Rio Pixaxá, no município de Altamira, PA – Foto: Claudio Angelo/OC
POR – OBSERVATÓRIO DO CLIMA / NEO MONDO
Projeto de R$ 900 milhões quer criar polo de alta tecnologia na Amazônia para explorar potencial econômico da floresta em pé
Um grupo de cientistas brasileiros apresentou na última semana em São Paulo o projeto de criação de um instituto de tecnologia na Amazônia, para produzir conhecimento que viabilize a exploração econômica da floresta em pé.
Inicialmente orçado em R$ 891 milhões, o AmIT (Instituto de Tecnologia da Amazônia, na sigla em inglês) seria uma instituição público-privada, com cinco grandes laboratórios e unidades espalhadas pelos nove países da região amazônica. Ele é inspirado no MIT (Instituto de Tecnologia de Massachusetts), universidade americana voltada para o desenvolvimento de tecnologias de ponta, que enviou representantes ao lançamento do pré-estudo de viabilidade e vem dando um discreto apoio à iniciativa.
Vertida para o português, porém, a sigla revela a origem da proposta: ITAm. Ela vem de um sonho antigo de alguns pesquisadores de criar na região amazônica um centro de ensino e investigação que realize na floresta o mesmo que o ITA (Instituto Tecnológico de Aeronáutica) realizou no interior de São Paulo: construir uma base industrial nova alicerçada em produtos de alto valor agregado.
O projeto foi concebido em 2008, por um grupo da Academia Brasileira de Ciências encabeçado por três gigantes da pesquisa amazônica: a geógrafa Bertha Becker (1930-2013), o climatologista Carlos Nobre, então no Inpe, e o zoólogo Adalberto do Val, ex-diretor do Inpa (Instituto de Pesquisas da Amazônia).
Na época, foi previsto o investimento de US$ 1 bilhão por ano para criar uma universidade e vários centros de pesquisa tecnológica na Amazônia, de forma a explorar a tal “economia do conhecimento” que zerasse o desmatamento. A proposta foi discretamente engavetada pelo então ministro da Secretaria de Assuntos Estratégicos da Presidência da República, Roberto Mangabeira Unger.

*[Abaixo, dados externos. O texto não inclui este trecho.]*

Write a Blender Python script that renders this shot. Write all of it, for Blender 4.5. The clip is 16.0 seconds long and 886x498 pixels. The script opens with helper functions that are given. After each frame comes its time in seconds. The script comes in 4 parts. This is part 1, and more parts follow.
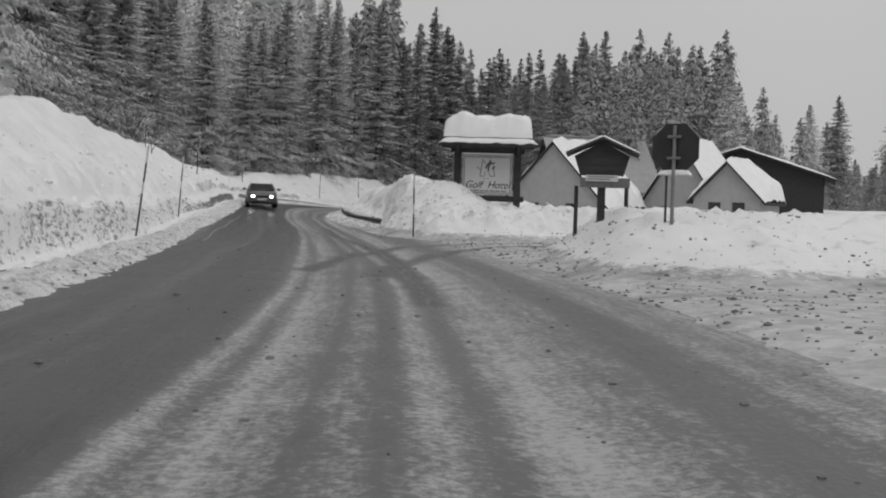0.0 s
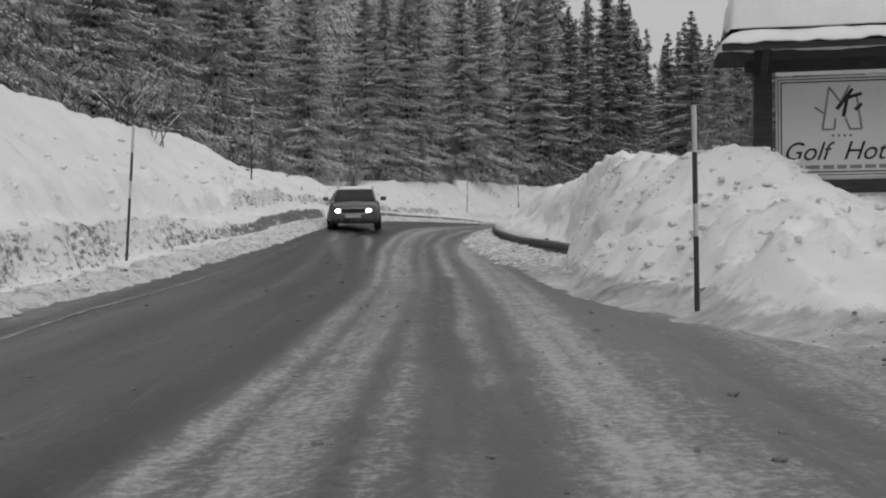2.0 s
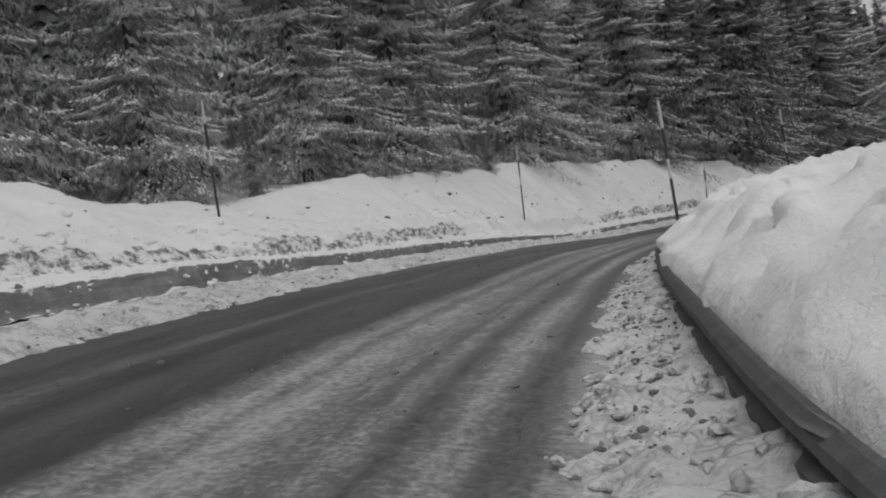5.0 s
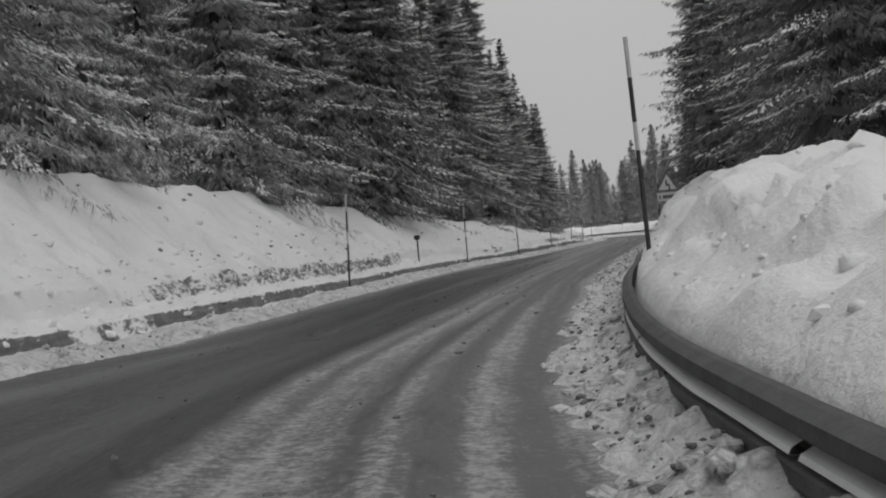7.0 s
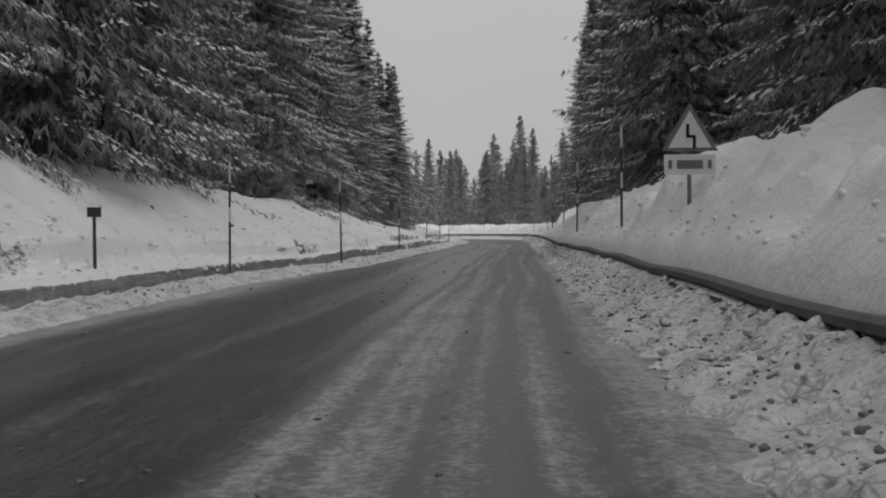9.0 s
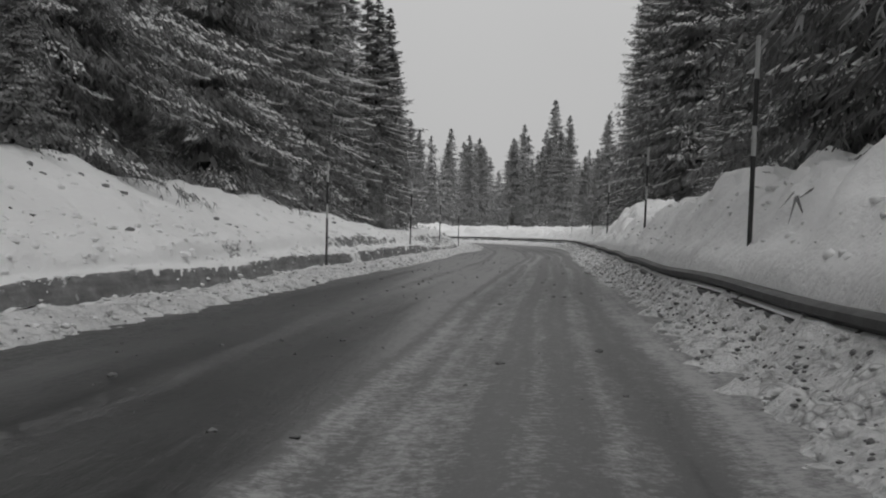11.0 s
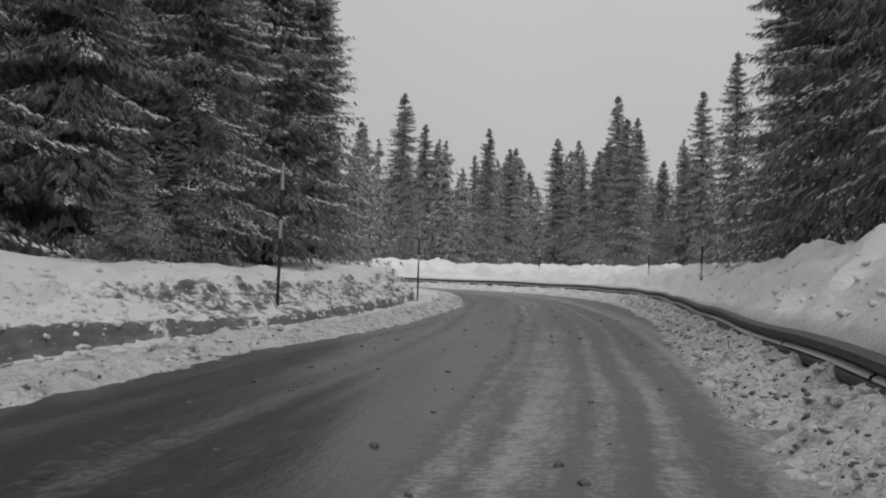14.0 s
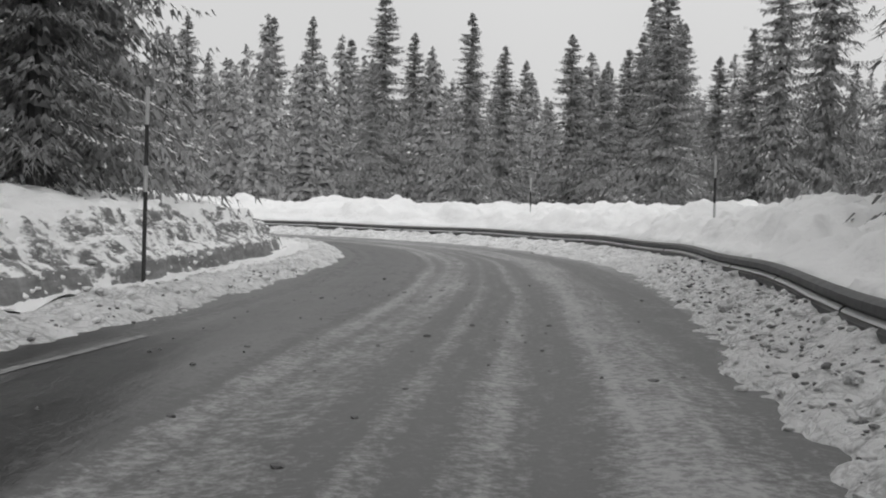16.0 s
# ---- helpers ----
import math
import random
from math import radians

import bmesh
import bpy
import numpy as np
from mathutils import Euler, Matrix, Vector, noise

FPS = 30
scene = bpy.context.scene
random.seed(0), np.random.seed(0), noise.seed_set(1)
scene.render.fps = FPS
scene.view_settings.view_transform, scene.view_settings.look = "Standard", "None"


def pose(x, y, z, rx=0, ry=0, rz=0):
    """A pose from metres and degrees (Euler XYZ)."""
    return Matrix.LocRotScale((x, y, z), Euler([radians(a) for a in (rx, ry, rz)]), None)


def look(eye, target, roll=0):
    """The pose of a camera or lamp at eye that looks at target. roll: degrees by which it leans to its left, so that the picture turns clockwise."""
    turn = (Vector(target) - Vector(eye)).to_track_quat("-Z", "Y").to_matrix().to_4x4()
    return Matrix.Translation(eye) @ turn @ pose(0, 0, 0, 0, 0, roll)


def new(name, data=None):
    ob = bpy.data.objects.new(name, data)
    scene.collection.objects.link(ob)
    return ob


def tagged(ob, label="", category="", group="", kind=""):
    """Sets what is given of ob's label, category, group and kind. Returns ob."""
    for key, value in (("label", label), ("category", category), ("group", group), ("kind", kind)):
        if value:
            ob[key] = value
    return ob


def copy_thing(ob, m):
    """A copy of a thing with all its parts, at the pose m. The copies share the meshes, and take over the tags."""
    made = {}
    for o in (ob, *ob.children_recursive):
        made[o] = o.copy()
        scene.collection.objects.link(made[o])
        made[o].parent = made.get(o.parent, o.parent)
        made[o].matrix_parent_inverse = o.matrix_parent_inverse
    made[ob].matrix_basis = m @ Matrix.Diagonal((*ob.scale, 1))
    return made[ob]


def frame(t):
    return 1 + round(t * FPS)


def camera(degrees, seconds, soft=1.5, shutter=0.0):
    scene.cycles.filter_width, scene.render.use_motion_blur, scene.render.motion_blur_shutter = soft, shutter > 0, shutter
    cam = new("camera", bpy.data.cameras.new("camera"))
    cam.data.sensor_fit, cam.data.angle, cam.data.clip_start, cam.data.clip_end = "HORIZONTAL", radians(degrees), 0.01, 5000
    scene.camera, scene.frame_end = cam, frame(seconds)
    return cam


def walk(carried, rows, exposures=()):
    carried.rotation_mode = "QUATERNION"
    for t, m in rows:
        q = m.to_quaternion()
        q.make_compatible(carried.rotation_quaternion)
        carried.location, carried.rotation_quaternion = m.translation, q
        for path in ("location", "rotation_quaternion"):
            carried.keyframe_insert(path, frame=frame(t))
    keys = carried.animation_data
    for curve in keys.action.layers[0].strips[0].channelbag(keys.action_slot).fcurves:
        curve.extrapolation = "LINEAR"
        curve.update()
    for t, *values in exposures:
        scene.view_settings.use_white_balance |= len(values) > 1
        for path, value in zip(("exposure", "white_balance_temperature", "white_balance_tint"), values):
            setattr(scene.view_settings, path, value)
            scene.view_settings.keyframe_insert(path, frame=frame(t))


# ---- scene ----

De lá para cá, o cientista, hoje aposentado do Inpe e ligado ao Instituto de Estudos Avançados da USP, fez a fila andar. Nobre tem se dedicado a pensar estratégias de desenvolvimento da Amazônia com base na bioeconomia e em cadeias de produtos locais, como o açaí. Criou uma ONG, o Instituto Amazônia 4.0, dirigido por um de seus três irmãos cientistas, Ismael, e vem dando palestras mundo afora sobre o potencial do que ele chama de Terceira Via Amazônica.
Nesse embalo, e com a possibilidade de restabelecimento da normalidade democrática no Brasil a partir de 2023, o projeto do ITA amazônico foi tirado da prateleira e reformulado. “A ideia é atrair financiamento do setor privado e montar o instituto como parceria público-privada, liderado por cientistas amazônicos”, diz Nobre. Ainda com ele e Val à frente, a proposta ganhou outra adesão de peso: a antropóloga alemã Maritta Koch-Weser, que sabe como ninguém como não implementar modelos de desenvolvimento para a Amazônia.
No começo da década de 1980, Koch-Weser cuidava da área de meio ambiente do Banco Mundial quando o regime militar pediu um empréstimo de quase meio bilhão de dólares para pavimentar a rodovia BR-364, em Rondônia. A fim de não repetir o desastre que fora a construção da Transamazônica, na década anterior, o banco tentou formatar com o governo brasileiro uma proposta que incluísse proteção ambiental e de terras indígenas. Mas a área ambiental foi literalmente tratorada pela ala desenvolvimentista, interessada em fazer rodar o empréstimo e colher do Brasil um polpudo pagamento de juros.
O resultado foi que a BR-364 foi pavimentada sem o cumprimento da agenda socioambiental, resultando no quase extermínio do povo uru-eu-wau-wau e no maior desmatamento sofrido por um bioma natural em qualquer época do mundo – a chamada “Década da Destruição” de Rondônia. O desastre, denunciado por ambientalistas, fez o Banco Mundial criar uma série de salvaguardas e restringir empréstimos a obras de infraestrutura em países tropicais.
“A Nasa, a ESA e demais instituições espaciais apresentaram as fantásticas imagens do telescópio James Webb, resultado emocionante de um trabalho científico colaborativo global. Para a profunda descoberta da biodiversidade amazônica, da maior riqueza genética do planeta, precisamos do mesmo tipo de determinação e colaboração, científica e financeira”, disse Koch-Weser no lançamento do pré-estudo de viabilidade do AmIT. “Temos pressa: a natureza da Amazônia está sob ataque, como todos sabem.”